NF: They’re going up. I mean, they went down in 2020 obviously, when we lost all those jobs. But every year since then, as our economy has been recovering, they’ve been going up. They went up in ‘21, they went up in ‘22, and they’re gonna go up this year as well. But we’re still lagging the country. We still have fewer jobs in Alaska today than we did in 2019. Whereas the nation went flying past that number in early 2022, and there are now more Americans in more jobs in this country than ever before. The American economy has been just an amazing performer over the last decade. The last decade for Alaska, for employment growth, has been pretty abysmal.
MF: Yeah. I know a lot of that struggle in the last decade has been due to the decline in oil prices, right?
NF: Oil [prices] and oil production and, some other indicators as well. But I do have to say this – in spite of all that, the job market is excellent. I mean, that’s another sort of weird contradiction that’s going on right now is that we have a great job market. You know, it’s a headache for employers, but it’s a great place to be looking for jobs. I’ve never seen a job market like this. And again, I’ve been doing this for a very, very long time. And so, that’s a real benefit. I mean, people who don’t like their jobs and want to find a different job, I don’t think they’ve ever seen opportunities like this before. Kids getting out of high school, in fact, there are more teenagers now working than since the 1950s.
MF: Okay, shifting gears a little bit, when it comes to spending power of these incomes, it looks like our notoriously high consumer prices are currently rising slower, at least in Anchorage, compared to the rest of the country. Any idea what’s driving that?

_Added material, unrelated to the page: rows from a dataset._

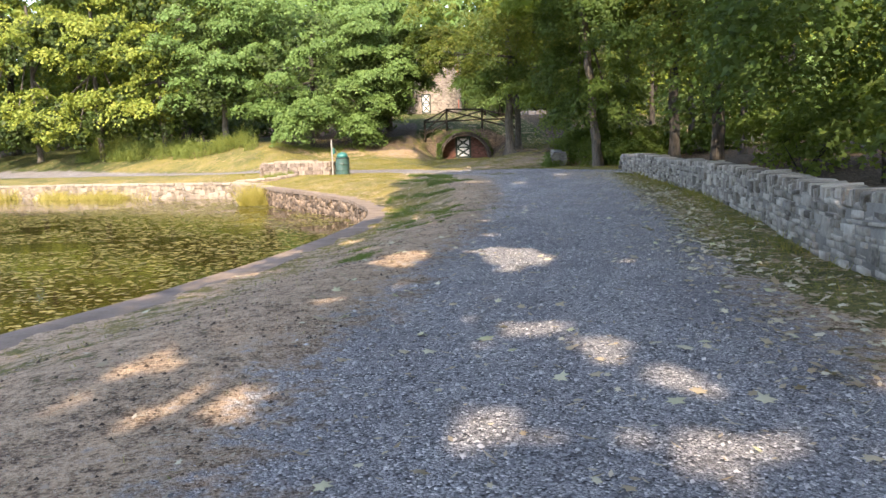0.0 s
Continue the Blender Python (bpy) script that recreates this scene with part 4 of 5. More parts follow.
def leaf_faces(C, n, size, rg, wide=0.42, star=False):
    """Corners and triangles of folded leaves at C with normals n."""
    N = len(C)
    n = unit(n)
    u = unit(np.cross(n, unit(rg.normal(size=(N, 3)))))
    v = np.cross(n, u)
    s = np.asarray(size)[:, None]
    maple = wide == "maple"
    if not maple and wide > 0.3:
        wide = wide * rg.uniform(0.62, 1.15, (N, 1))
    if maple:
        r = [rg.uniform(0.8, 1.2, (N, 1)) for _ in range(3)]
        V = np.stack([C - u * s * 0.42, C + v * s * 0.50 * r[0] - u * s * 0.02 - n * s * 0.14, C + v * s * 0.17 + u * s * 0.12, C + u * s * 0.55 * r[1] - n * s * 0.16,
                      C - v * s * 0.17 + u * s * 0.12, C - v * s * 0.50 * r[2] - u * s * 0.02 - n * s * 0.14], 1)
        tri = np.array([(0, 1, 2), (0, 2, 3), (0, 3, 4), (0, 4, 5)])
    elif star:
        k = len(STAR)
        pts = [C + n * s * 0.08]
        for a, b in STAR:
            pts.append(C + u * s * b + v * s * a - n * s * 0.10 * rg.random((N, 1)))
        V = np.stack(pts, 1)
        tri = np.array([(0, 1 + i, 1 + (i + 1) % k) for i in range(k)])
    else:
        V = np.stack([C - u * s * 0.5, C + v * s * wide - n * s * 0.10, C + u * s * 0.55 - n * s * 0.12, C - v * s * wide - n * s * 0.10], 1)
        tri = np.array([(0, 1, 2), (0, 2, 3)])
    k = V.shape[1]
    F = (tri[None] + (np.arange(N) * k)[:, None, None]).reshape(-1, 3)
    return V.reshape(-1, 3), F


def crown_leaves(lobes, clusters, per, size, rg, shell=0.6, flat=(0.62, 0.16), keep=None, floor=-0.75):
    """Leaves in flat sprays over the outer shell of a crown's lobes."""
    L = np.array(lobes, float)
    area = (L[:, 3] * L[:, 4] + L[:, 4] * L[:, 5] + L[:, 3] * L[:, 5])
    pick = rg.choice(len(L), clusters, p=area / area.sum())
    d = unit(rg.normal(size=(clusters, 3)))
    d[:, 2] = np.where(d[:, 2] < floor, -d[:, 2], d[:, 2])
    r = shell + (1.04 - shell) * rg.random((clusters, 1)) ** 0.6
    C = L[pick, :3] + d * r * L[pick, 3:6]
    # leave out what lies deep inside another lobe
    deep = np.zeros(clusters, bool)
    for l in L:
        deep |= (((C - l[:3]) / l[3:6]) ** 2).sum(1) < 0.30
    C, d = C[~deep], d[~deep]
    if keep is not None:
        ok = keep(C)
        C, d = C[ok], d[ok]
    cn = unit(d * np.array([0.8, 0.8, 0.4]) + UP * 0.5 + SUN_V * 0.35 + rg.normal(size=C.shape) * 0.22)
    m = len(C)
    a = rg.random((m, per)) * 2 * np.pi
    q = np.sqrt(rg.random((m, per)))
    scale = (0.6 + 0.8 * rg.random((m, 1)))
    t1 = unit(np.cross(cn, np.array([0.3, 0.5, 0.81])))
    t2 = np.cross(cn, t1)
    P = C[:, None] + (q * flat[0] * scale * np.cos(a))[..., None] * t1[:, None] + (q * flat[0] * scale * np.sin(a))[..., None] * t2[:, None]
    P = P + cn[:, None] * (rg.normal(size=(m, per)) * flat[1])[..., None]
    P[..., 2] -= 0.22 * (q * scale) ** 2 * flat[0]
    nn = cn[:, None] + rg.normal(size=(m, per, 3)) * 0.38
    P, nn = P.reshape(-1, 3), nn.reshape(-1, 3)
    if keep is not None:
        ok = keep(P, True)
        P, nn = P[ok], nn[ok]
    s = size * (0.65 + 0.7 * rg.random(len(P)))
    return P, nn, s


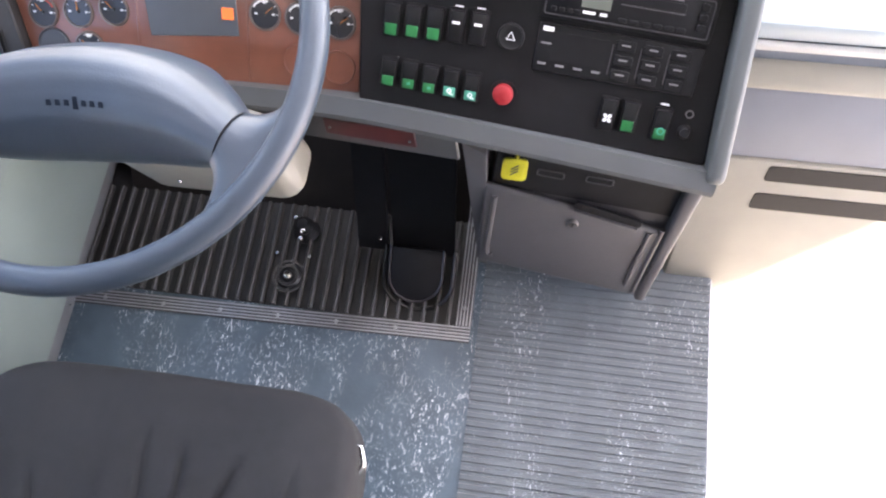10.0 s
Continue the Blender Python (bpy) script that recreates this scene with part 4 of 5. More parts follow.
hz = part("hazard_button", lathe([(0, 0.004), (0.010, 0.004), (0.0135, 0.006), (0.0155, 0.005), (0.016, 0)], 30, RP @ Matrix.Translation((a, b, 0))), BLACK, right, "black hazard button")
tri = [(0.0055 * math.cos(radians(90 + 120 * i)), 0.0055 * math.sin(radians(90 + 120 * i)), 0.0045) for i in range(3)]
part("marking", sweep(tri, circle(0.0009, 5), closed=True, m=RP @ Matrix.Translation((a, b, 0))), WHITE, hz, "white triangle outline", 0)
a, b = rp(0.569, -0.060)
rb = part("stop_button", lathe([(0, 0.012), (0.009, 0.0118), (0.0118, 0.010), (0.0125, 0.006), (0.0125, 0)], 28, RP @ Matrix.Translation((a, b, 0))), RED, right, "bright red push button")
part("collar", ring(0.0125, 0.0165, 0, 0.003, 28, RP @ Matrix.Translation((a, b, 0))), BLACK, rb)

radio = thing("radio", "black car radio cassette with a grey display", "radio")
(x0, y1), (x1, _), (_, y0) = rp(0.605, 0.083), rp(0.797, 0.066), rp(0.604, 0.032)
part("bezel", slab(rounded(x1 - x0, y1 - y0, 0.003, 3, (x0 + x1) / 2, (y0 + y1) / 2), 0.0, 0.006, 0.001, 1, RP), BLACK, radio)
part("face", box((x0 + 0.006, y0 + 0.005, 0.006), (x1 - 0.006, y1 - 0.005, 0.012), 0.002, 2, RP), BLACK, radio)
part("face_edge", sweep([(x, y, 0.0118) for x, y in rounded(x1 - x0 - 0.012, y1 - y0 - 0.010, 0.003, 3, (x0 + x1) / 2, (y0 + y1) / 2)], circle(0.0008, 6), closed=True, m=RP), DARK_GREY, radio, "fine grey edge")
mx, my = x0 + 0.022, (y0 + y1) / 2 + 0.007
part("volume_knob", lathe([(0, 0.026), (0.007, 0.026), (0.0085, 0.024), (0.009, 0.012)], 20, RP @ Matrix.Translation((mx, my, 0))), BLACK, radio)
part("knob_ring", ring(0.0095, 0.0112, 0.012, 0.0128, 24, RP @ Matrix.Translation((mx, my, 0))), DARK_GREY, radio)
(lx0, ly1), (lx1, ly0) = rp(0.649, 0.071), rp(0.679, 0.043)
part("display", box((lx0, ly0, 0.012), (lx1, ly1, 0.0128), m=RP), LCD_GREEN, radio, "grey radio display")
part("cassette_slot", box((lx1 + 0.010, my - 0.004, 0.012), (lx1 + 0.080, my + 0.006, 0.0135), 0.001, 1, RP), BLACK, radio)
part("slot_edge", box((lx1 + 0.010, my - 0.006, 0.012), (lx1 + 0.080, my - 0.0048, 0.0145), 0.0004, 1, RP), DARK_GREY, radio)
for i in range(4):
    part("button", box((x0 + 0.012 + 0.009 * i, y0 + 0.009, 0.012), (x0 + 0.019 + 0.009 * i, y0 + 0.014, 0.0145), 0.0008, 1, RP), BLACK, radio)
for i in range(6):
    part("button", box((lx1 + 0.010 + 0.013 * i, y0 + 0.008, 0.012), (lx1 + 0.020 + 0.013 * i, y0 + 0.013, 0.0142), 0.0008, 1, RP), BLACK, radio)
for i in range(3):
    part("button", box((x1 - 0.020, y0 + 0.012 + 0.011 * i, 0.012), (x1 - 0.011, y0 + 0.020 + 0.011 * i, 0.015), 0.001, 1, RP), BLACK, radio)
bar(radio, RP, lx0 + 0.010, ly0 - 0.005, 0.014, 0.003, 0.0125)
bar(radio, RP, lx0 + 0.026, ly0 - 0.005, 0.008, 0.003, 0.0125)
bar(radio, RP, lx1 + 0.045, my + 0.009, 0.06, 0.001, 0.0125, GREY_MARK)
heater = thing("heater_control", "black heater control unit with small marked keys", "control unit")
(hx0, hy1), (hx1, _), (_, hy0) = rp(0.604, 0.026), rp(0.790, 0.008), rp(0.601, -0.028)
part("body", box((hx0, hy0, 0), (hx1, hy1, 0.005), 0.0015, 2, RP), BLACK, heater)
part("screen", box((hx0 + 0.018, hy0 + 0.014, 0.005), (hx0 + 0.082, hy1 - 0.008, 0.0056), m=RP), BLACK, heater)
for x in (0.086, 0.118, 0.150):
    bar(heater, RP, hx0 + x, hy0 + 0.026, 0.0012, 0.034, 0.0052, DARK_GREY)
bar(heater, RP, hx0 + 0.011, hy1 - 0.006, 0.012, 0.005, 0.0052)
bar(heater, RP, hx0 + 0.011, hy1 - 0.022, 0.012, 0.002, 0.0052, GREY_MARK)
for i in range(4):
    bar(heater, RP, hx0 + 0.010 + 0.021 * i, hy0 + 0.009, 0.010, 0.0025, 0.0052, GREY_MARK)
for i in range(3):
    for j in range(3):
        kx, ky = hx0 + 0.100 + 0.031 * i, hy0 + 0.010 + 0.0165 * j
        key = part("key", box((kx - 0.011, ky - 0.006, 0.005), (kx + 0.011, ky + 0.006, 0.0075), 0.001, 1, RP), BLACK, heater)
        bar(key, RP, kx, ky + 0.001, 0.010, 0.0018, 0.0076, GREY_MARK)

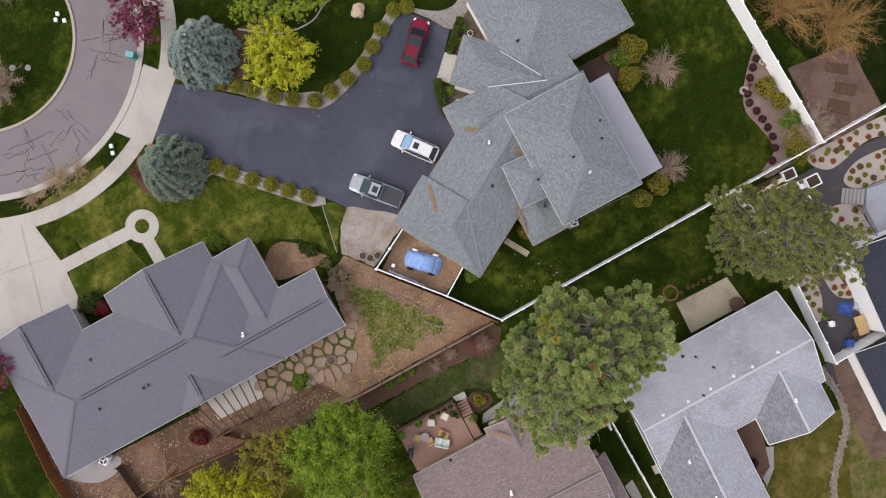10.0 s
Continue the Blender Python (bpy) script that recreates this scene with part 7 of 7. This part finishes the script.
TUFT_GROUP = "small shrubs in the pebble islands"
TUFTS = [bush(lab, p, 0.27, 0.35, mt, 80 + k, 260, 0.08, "small_shrub", TUFT_GROUP, 1) for k, (p, mt, lab) in enumerate(zip([(28.99, -31.39), (29.95, -32.51), (30.82, -33.92)], (L_RUST, L_BOX, L_BRONZE), ("small rust-red shrub in pebbles", "small green shrub in pebbles", "small bronze shrub in pebbles")))]
island([(29.25, -30.66), (28.42, -31.48), (28.35, -33.08), (29.50, -34.37), (31.36, -35.72), (32.66, -37.40), (33.42, -40.01), (35.19, -39.89), (35.05, -37.84), (33.42, -35.58), (31.82, -33.62), (30.52, -31.93)], 24, 1)
island([(27.76, -34.78), (27.03, -35.42), (27.01, -36.90), (27.84, -38.61), (29.33, -40.58), (31.97, -40.40), (31.74, -38.65), (30.54, -36.66), (29.27, -35.39)], 18, 2)
island([(23.55, -33.64), (24.45, -33.94), (25.13, -35.25), (25.13, -37.02), (23.84, -37.99), (21.90, -39.90), (21.23, -38.76), (22.25, -36.33)], 9, 3)
island([(16.81, -31.75), (17.79, -32.75), (15.77, -34.54), (14.09, -35.12), (12.59, -35.07), (14.35, -33.46)], 7, 4)
island([(17.82, -34.36), (18.47, -35.18), (17.12, -36.77), (16.24, -38.27), (15.69, -37.97), (15.57, -36.50), (16.51, -35.23)], 6, 5)


def planter_box(pts, label="white framed square planter of dark soil"):
    c, turn, ln, wd = rect3(*pts)
    t = thing("planter_box", c[0], c[1], 0.04, label, "planter", turn)
    m = t.matrix_basis.copy()
    for s_ in (-1, 1):
        box_part("board", (ln, 0.1, 0.5), m @ pose(0, s_ * (wd / 2 - 0.05), 0), M_VINYL, t)
        box_part("board", (0.1, wd - 0.2, 0.5), m @ pose(s_ * (ln / 2 - 0.05), 0, 0), M_VINYL, t)
    box_part("soil", (ln - 0.2, wd - 0.2, 0.36), m, M_SOILDARK, t)


planter_box([(26.85, -30.60), (27.75, -31.78), (26.80, -32.55)])
planter_box([(27.09, -28.12), (27.87, -29.24), (26.98, -29.89)])
planter_box([(24.93, -30.91), (25.32, -31.41), (24.31, -32.24)])
chair((26.24, -30.29), 40, M_VINYL, "white plastic chair between planters", 0.05, 0.7, M_VINYL)
sail = thing("shade_sail", *((24.79, -26.81)), 0, "cream folded shade sail on posts", "sail")
sa, sb_ = (23.98, -25.34), (26.22, -27.83)
sd = Vector(sb_) - Vector(sa)
box_part("fabric", (sd.length, 0.4, 0.08), pose((sa[0] + sb_[0]) / 2, (sa[1] + sb_[1]) / 2, 1.9, 0, 0, math.degrees(math.atan2(sd[1], sd[0]))), plain("cream_canvas", (0.66, 0.60, 0.44), 0.9), sail, bevel=0.03)
for q in (sa, sb_):
    part("post", add_tube(bmesh.new(), (*q, 0), (*q, 1.95), 0.05), M_DARKMETAL, sail)
stairs = thing("garden_stairs", *((25.74, -35.91)), 0, "grey stone garden stairs with thin black rails", "stairs")
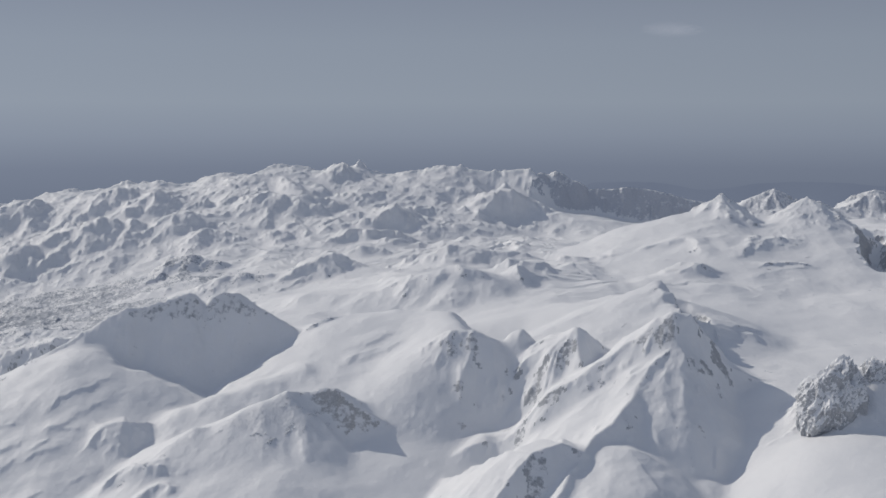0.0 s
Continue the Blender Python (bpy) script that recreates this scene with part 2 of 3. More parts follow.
def ridge_height(wx, wy, pts, left, right, round_top, gully, seed):
    """Height of a ridge along pts (x, y, z). left, right: the fall of its two sides, seen along the ridge.
    gully: how deep the ribs and gullies cut into the sides."""
    best = np.full(wx.shape, -1e9)
    run = 0.0
    for (ax, ay, az), (bx, by, bz) in zip(pts, pts[1:]):
        dx, dy = bx - ax, by - ay
        length = math.hypot(dx, dy)
        t = np.clip(((wx - ax) * dx + (wy - ay) * dy) / length ** 2, 0, 1)
        ox, oy = wx - ax - t * dx, wy - ay - t * dy
        d = np.sqrt(ox * ox + oy * oy)
        s = np.clip((dx * oy - dy * ox) / length / np.maximum(d, 1e-6), -1, 1)
        fall = left + (right - left) * (1 - s) / 2
        cut = 1.0
        if gully:
            over = ((wx - ax) * dx + (wy - ay) * dy) / length - t * length
            u = run + t * length + 45 * np.arctan2(over, np.abs(dx * oy - dy * ox) / length + 1)
            rib = ridged(u, d * 0.22 + 300 * np.sign(s), 38, 3, seed + 7, 0.45) - 0.6
            cut = 1 - gully * np.minimum(d / 30, 1) * np.exp(-(d / 140) ** 2) * rib
        h = az + t * (bz - az) - fall * cut * (np.sqrt(d * d + round_top ** 2) - round_top)
        best = blend(h, best, np.minimum(0.18 * d, 16) + 0.01)
        run += length
    return best


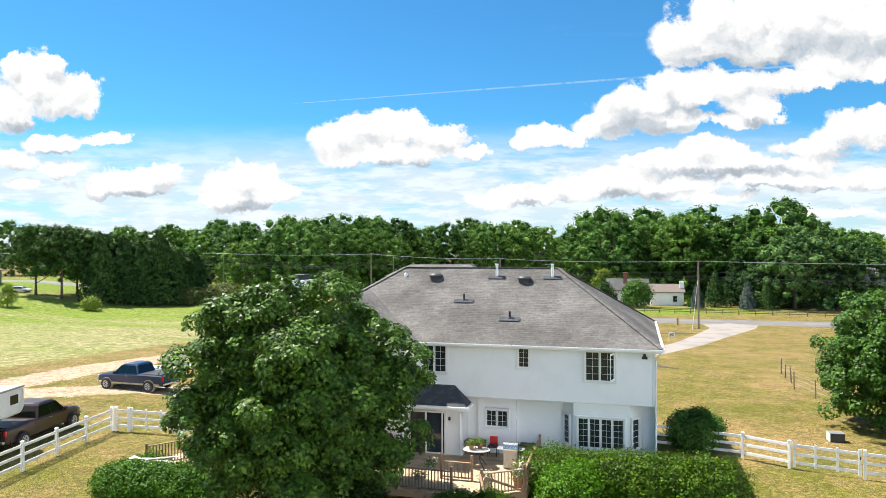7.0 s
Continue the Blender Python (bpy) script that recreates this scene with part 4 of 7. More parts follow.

NF: Yeah I mean, it’s interesting. Last year, the CPI or the rate of inflation for the year was 8.1% in Alaska. And here, we’re talking about the change in the cost of living. And we just got the latest numbers for April, and if we compare April this year to April last year, it had dropped to 3.1%. So it does look like, given the numbers, that the average inflation rate for Alaska in 2023 is going to probably be significantly lower than it was in 2022, and that’s good news. Another good news was that food prices actually declined, relative to what happened last year, was slightly negative. That doesn’t mean that they’re coming down, just that the rate of increase has really slowed in that market. So you know, there’s some good news out there.